I 100% understand and support an anti-AI coding stance, but I'm seeing more and more people assert that everyone hates it and it never works. Unlike gen-art, unlike generated legal opinions, generated code is actually starting to produce good results, and more and more of my colleagues are using it, and as I review the code they produce, I can't just dismiss it as slop.

I'm not asking anyone to change their opinion or abandon the fight against AI. I'm just warning that asserting that "everyone hates it and it doesn't work" is ... increasingly incorrect. Effective arguments need to speak to the reality of the situation.

@huxley
"Everyone hates it and it never works" are two statements that could be separated.
I do not care that it works, i hate the tech from the concentration camp maximalists the same way i hate Hugo Boss and Mercedes Benz
@wachoperro I agree they are separate questions but they are often stated together in people's posts. Many people still hate AI (with good reason!) but the circle of people who like it is growing far beyond the circle of the shittiest peope

@huxley
Yep, i think the marketing is working. People are only taking their personal experience with the "you are absolutely right" machine and forget about the african intelligence that makes AI work, or the giant subsidies that the industry is giving since day one just to become too big to fail.

People seem to still want iphones even with all the slave labor they need.
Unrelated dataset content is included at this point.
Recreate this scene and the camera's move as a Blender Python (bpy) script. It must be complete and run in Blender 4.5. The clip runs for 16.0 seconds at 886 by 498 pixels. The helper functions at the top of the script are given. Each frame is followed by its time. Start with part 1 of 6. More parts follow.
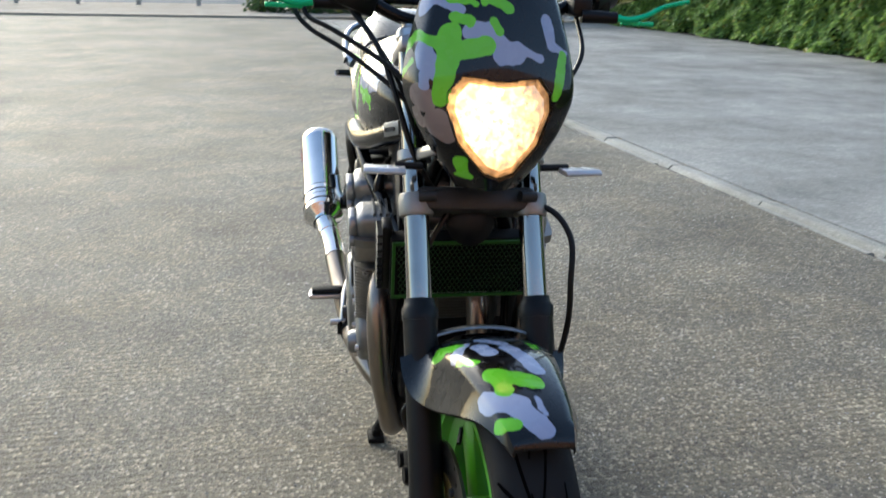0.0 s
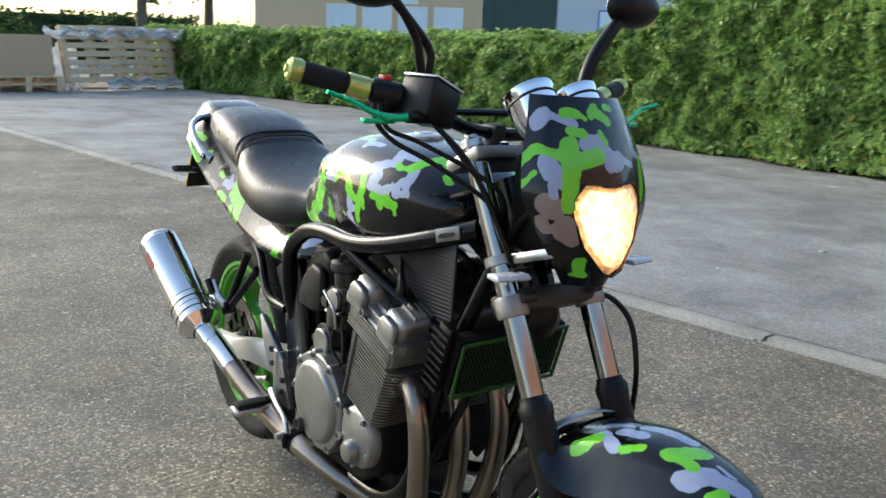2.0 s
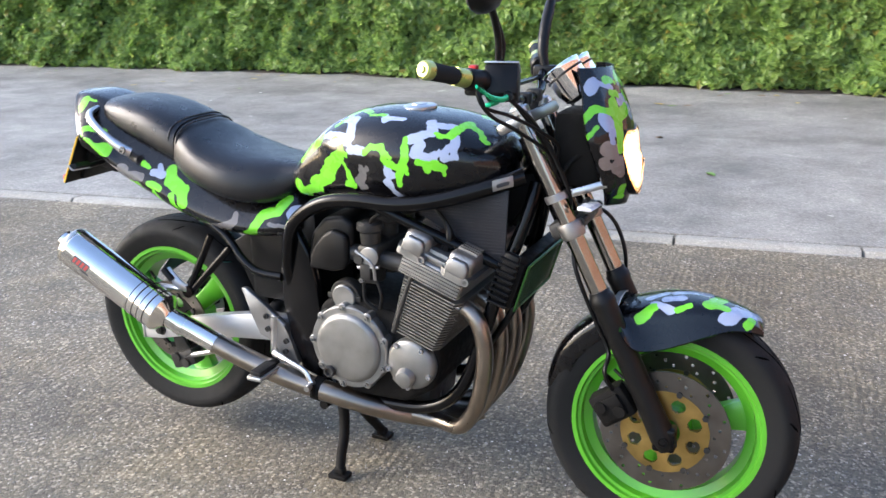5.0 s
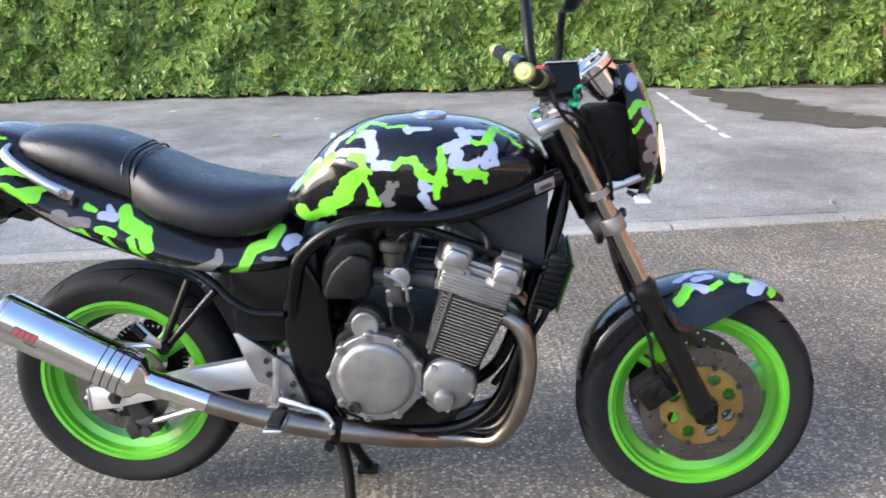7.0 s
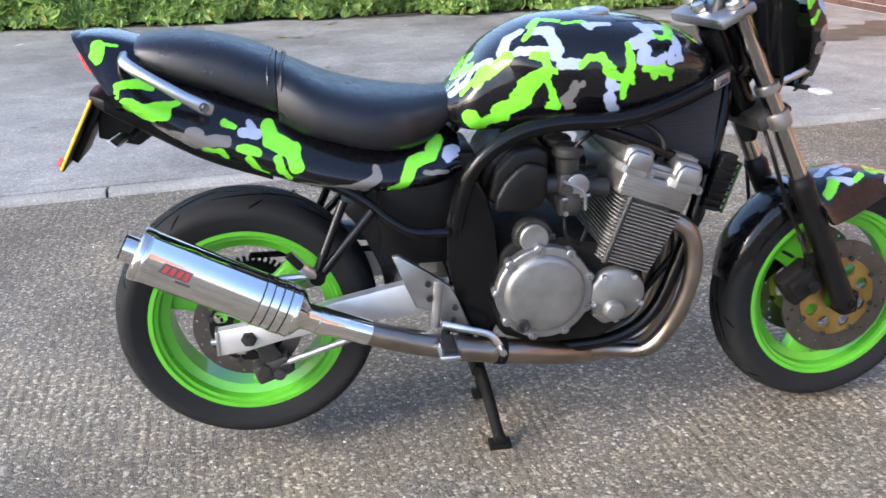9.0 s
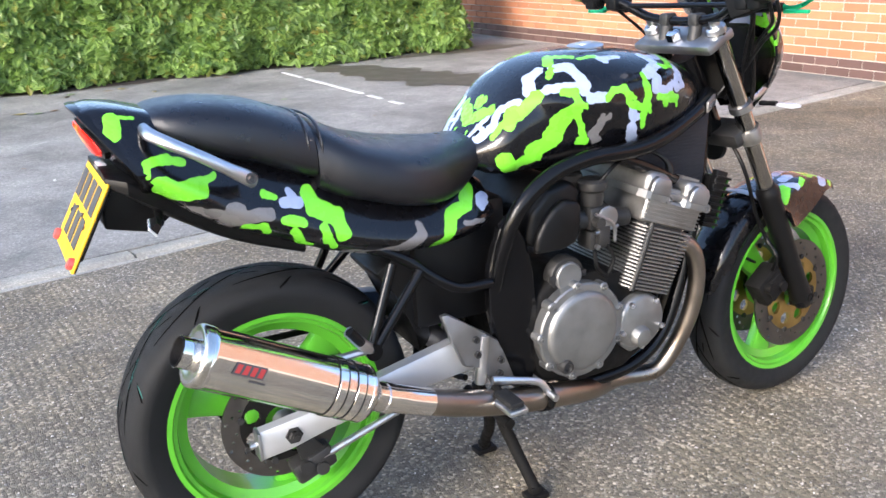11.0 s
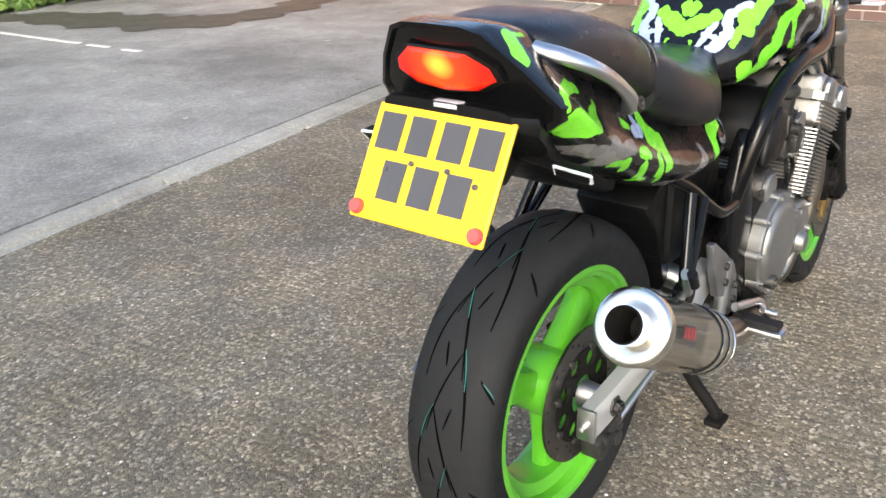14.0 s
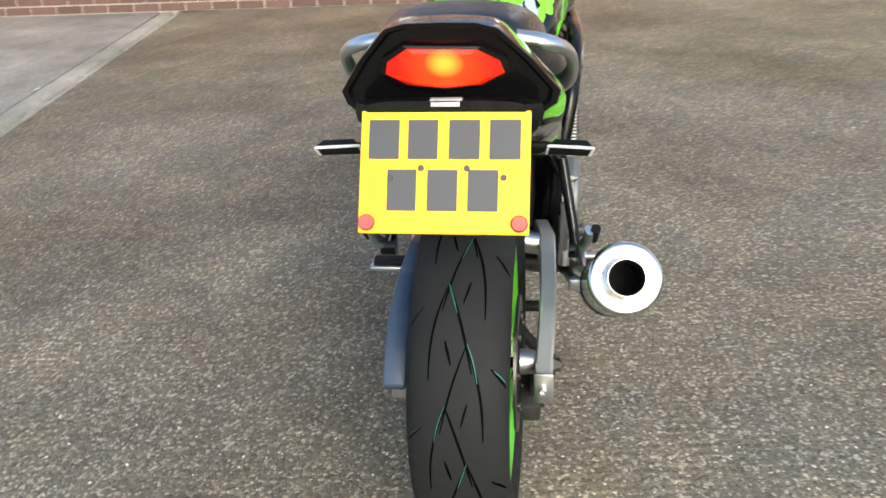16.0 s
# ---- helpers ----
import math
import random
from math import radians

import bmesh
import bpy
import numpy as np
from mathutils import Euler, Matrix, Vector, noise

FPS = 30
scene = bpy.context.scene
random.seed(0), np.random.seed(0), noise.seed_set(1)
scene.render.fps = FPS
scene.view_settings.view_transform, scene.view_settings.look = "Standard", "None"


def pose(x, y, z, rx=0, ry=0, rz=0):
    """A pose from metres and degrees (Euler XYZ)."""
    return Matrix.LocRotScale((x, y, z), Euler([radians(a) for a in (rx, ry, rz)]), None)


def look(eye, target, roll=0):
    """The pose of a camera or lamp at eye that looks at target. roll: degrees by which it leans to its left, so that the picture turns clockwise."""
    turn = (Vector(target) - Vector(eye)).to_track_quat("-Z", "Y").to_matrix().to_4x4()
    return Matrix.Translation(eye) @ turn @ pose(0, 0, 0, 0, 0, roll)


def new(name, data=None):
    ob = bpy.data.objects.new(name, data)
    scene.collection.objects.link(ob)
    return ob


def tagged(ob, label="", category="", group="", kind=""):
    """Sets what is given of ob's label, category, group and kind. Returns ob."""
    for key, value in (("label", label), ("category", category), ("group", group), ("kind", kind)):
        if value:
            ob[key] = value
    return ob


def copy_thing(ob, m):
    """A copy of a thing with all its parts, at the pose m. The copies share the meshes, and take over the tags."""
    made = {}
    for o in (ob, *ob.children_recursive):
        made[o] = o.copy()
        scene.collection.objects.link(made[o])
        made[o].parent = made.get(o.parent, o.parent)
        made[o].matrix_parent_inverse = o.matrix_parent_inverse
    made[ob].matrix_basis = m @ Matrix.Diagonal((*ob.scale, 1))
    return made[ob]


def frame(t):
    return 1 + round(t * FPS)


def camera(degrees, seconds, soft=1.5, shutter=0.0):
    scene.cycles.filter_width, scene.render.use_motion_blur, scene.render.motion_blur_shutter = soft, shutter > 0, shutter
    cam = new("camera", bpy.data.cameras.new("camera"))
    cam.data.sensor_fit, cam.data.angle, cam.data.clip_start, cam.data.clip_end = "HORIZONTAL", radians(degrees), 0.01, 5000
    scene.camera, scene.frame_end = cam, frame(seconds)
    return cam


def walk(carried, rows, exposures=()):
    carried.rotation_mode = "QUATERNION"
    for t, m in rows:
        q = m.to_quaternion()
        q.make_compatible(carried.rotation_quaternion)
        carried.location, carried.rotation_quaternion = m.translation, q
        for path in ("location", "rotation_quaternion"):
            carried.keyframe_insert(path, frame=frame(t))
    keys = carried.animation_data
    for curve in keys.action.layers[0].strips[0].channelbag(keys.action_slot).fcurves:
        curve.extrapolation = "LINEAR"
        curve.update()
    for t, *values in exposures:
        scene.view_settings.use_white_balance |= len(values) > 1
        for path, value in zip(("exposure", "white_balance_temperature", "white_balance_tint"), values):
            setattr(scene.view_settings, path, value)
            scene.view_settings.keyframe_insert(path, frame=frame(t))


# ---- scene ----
cam = camera(52.1, 16.0, 1.5, 0.3)
PATH = [
    (0, (2.6158, -0.2099, 1.1492), (0.7323, 0.0289, 0.5512), 1.2),
    (0.5, (2.5402, -0.3861, 1.1642), (0.6716, 0.0736, 0.6557), 2.6),
    (1, (2.4934, -0.5761, 1.1731), (0.6755, 0.0149, 0.6189), 4.7),
    (1.5, (2.382, -0.7343, 1.192), (0.6248, 0.0428, 0.6726), 3.7),
    (2, (2.3432, -0.997, 1.2079), (0.7422, 0.0975, 0.7612), 2.0),
    (2.5, (2.3103, -1.1821, 1.198), (0.7691, -0.007, 0.7413), 2.4),
    (3, (2.2735, -1.3253, 1.195), (0.8537, -0.0547, 0.6209), 1.6),
    (3.5, (2.2039, -1.5462, 1.2069), (0.9342, -0.1293, 0.6209), 1.6),
    (4, (2.0904, -1.6985, 1.3084), (0.9402, -0.2179, 0.6398), 2.2),
    (4.5, (1.9591, -1.8, 1.3612), (0.9442, -0.207, 0.7343), -0.2),
    (4.7, (1.9113, -1.8567, 1.3592), (0.9541, -0.2219, 0.7472), -0.5),
    (6.8, (1.0954, -2.0666, 1.3771), (0.8815, -0.204, 0.7084), -2.9),
    (7, (1.0198, -2.0726, 1.3552), (0.8298, -0.1861, 0.7522), -1.9),
    (7.5, (0.8238, -2.0009, 1.3253), (0.6119, -0.1363, 0.6617), -3.5),
    (8, (0.6248, -1.984, 1.3124), (0.5472, -0.1065, 0.6577), -1.3),
    (8.5, (0.4089, -2.0328, 1.3174), (0.5601, -0.1821, 0.601), -0.6),
    (9, (0.2168, -1.9602, 1.2776), (0.4377, -0.1274, 0.5343), -1.1),
    (9.5, (0.0835, -1.8686, 1.2696), (0.384, -0.0298, 0.5711), -1.0),
    (9.7, (0.0178, -1.8467, 1.2676), (0.3999, -0.0139, 0.594), -0.4),
    (11.8, (-0.7115, -1.4706, 1.2477), (0.2885, 0.1065, 0.5582), -1.9),
    (12, (-0.7931, -1.4069, 1.2388), (0.2318, 0.1373, 0.5144), -0.6),
    (12.5, (-0.9264, -1.2408, 1.2378), (0.1323, 0.2756, 0.5025), -0.7),
    (13, (-1.1035, -1.1025, 1.2398), (0.1671, 0.2279, 0.4806), -0.5),
    (13.5, (-1.1672, -0.9283, 1.2089), (0.1711, 0.3174, 0.4219), -1.7),
    (14, (-1.1712, -0.7263, 1.201), (0.2517, 0.4199, 0.4119), -1.5),
    (14.5, (-1.2408, -0.5572, 1.2079), (0.3482, 0.3224, 0.396), -2.4),
    (15, (-1.2747, -0.4557, 1.201), (0.394, 0.2458, 0.3731), -1.6),
    (15.5, (-1.2796, -0.3502, 1.2129), (0.4109, 0.2159, 0.3274), -2.7),
    (16, (-1.402, -0.1771, 1.2139), (0.391, 0.1134, 0.4), -2.5),
]
walk(cam, [(t, look(eye, target, roll)) for t, eye, target, roll in PATH], [(0.0, 1.29, 6050, 4), (0.5, 1.16, 6100, 2), (1.5, 1.2, 6150, 3), (3.0, 1.5, 6100, 9), (4.0, 1.76, 6100, 11), (7.0, 1.94, 5950, 15), (9.5, 1.90, 5880, 15), (12.0, 2.03, 6060, 12), (14.0, 1.76, 6300, 9), (16.0, 1.54, 6350, 4)])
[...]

Would they keep like them if they costed 10X and was their only way to communicate?

@huxley
Also would like to add, in a more tinfoily way but still /srs

If the shittiest people (the ones with the worst standards) like it, then the next people to like it would be the ones with _slightly_ better standards, which is a low bar to pass, so i personally don't think that is a good thing.

AI Reception got better, and now we have the "purity culture" thing thrown around everywhere to dismiss anti-AI sentiment, which tells me that the bar got up by a little bit just because some people are ok with _some_ of the problems with AI.

So "not caring the slave labor behind AI" can be an acceptable view, and "not caring about the climate effects", and "not caring about the labor effects", and "not caring about the energy consumption". If someone doesn't care about one of those individually, they can get in the "purity culture" camp and the ones who do not care about more than one (or most) of those things will have their back every day.